Hail Claims And Federal Court

As has been stated here many times, insurance companies prefer to litigate cases in Federal Court, whereas, attorneys representing claimants prefer to litigate cases in State Court.  The Northern District, Dallas Division, issued an opinion wherein the fight over which court a case would be heard was the subject of a Motion to Remove and Motion to Remand.  The case is styled, Ministerio International Lirios Del Valle v. State Farm Lloyds, et al.

Plaintiff sued State Farm and the adjuster Galvan.  The purpose of suing Galvan was to keep the case out of Federal Court.  State Farm alleges Galvan was improperly joined to defeat diversity jurisdiction.

The 5th Circuit recently held that, when deciding whether a defendant has been improperly joined, a federal court must apply the federal pleadings standard.  This standard requires the plaintiff to plead enough facts to state a claim to relief that is plausible on its face.  A claim has factual plausibility when the plaintiff pleads factual content that allows the court to draw the reasonable inference that the defendant is liable for the misconduct alleged.  Where the well pleaded facts do not permit the court to infer more than the mere possibility of misconduct, the complaint has alleged — but it has not shown — that the pleader is entitled to relief.  Although the pleading standard Rule 8 announces does not require detailed factual allegations, it demands more than labels and conclusions.  And a formulaic recitation of the elements of a cause of action will not do.

Plaintiff asserts Galvan is liable under Texas Insurance Code, Sections 541.060(a)(1), 541.060(a)(2)(A), 541.060(a)(3), 541.060(a)(4), and 541.060(a)(7).

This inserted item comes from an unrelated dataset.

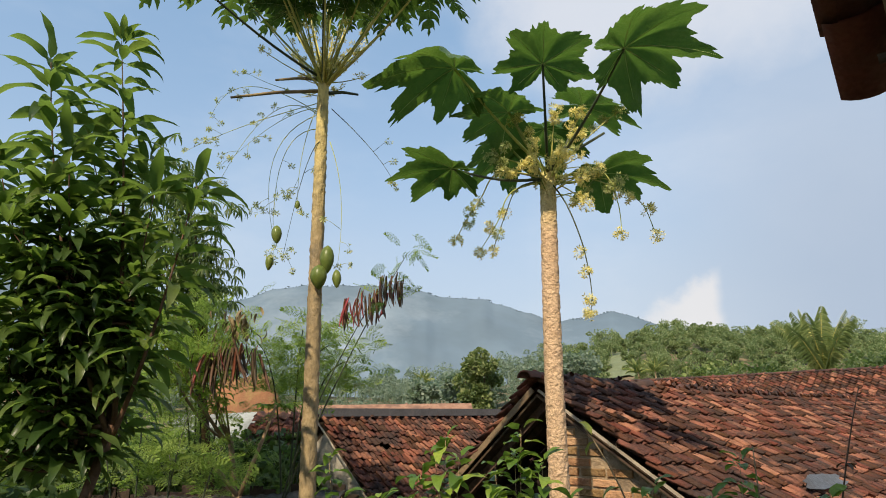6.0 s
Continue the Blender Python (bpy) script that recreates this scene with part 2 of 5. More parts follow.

Galvan cannot be held liable under 541.060(a)(1).  This court has previously held that acts or omissions like this are not within the scope of this section because they do not relate to coverage at issue.  The misrepresentations must be about the details of a policy, not the facts giving rise to a claim for coverage.

Plaintiff cannot recover against Galvan under 541.060(a)(2)(A) because this section prohibits failing to attempt to fairly and promptly settle a claim when it becomes “reasonably clear” that the insurer is liable.  Galvan is an adjuster, and an adjuster cannot be held liable under this section because, as an adjuster, he does not have settlement authority on behalf of the insurer.

Plaintiff cannot be recover against Galvan under 541.060(a)(3) and (4) because an adjuster does not have the authority on behalf of the insurer to affirm or deny coverage of a claim to a policyholder.  Similarly, an adjuster cannot be held liable because an adjuster has no obligation to provide a policyholder a reasonable explanation of the basis in the policy for the insurer’s denial of a claim, or offer of a compromise settlement of a claim.

Plaintiff cannot recover against Galvan under 541.060(a)(7).  The bad behavior that the statute targets is an insurer’s refusal to pay under certain circumstances.  Those who can be held liable are the insurance company or the individual at the insurance company who refuses to pay the claim, not the individual responsible for conducting the investigation.

The motion to remand the case was denied.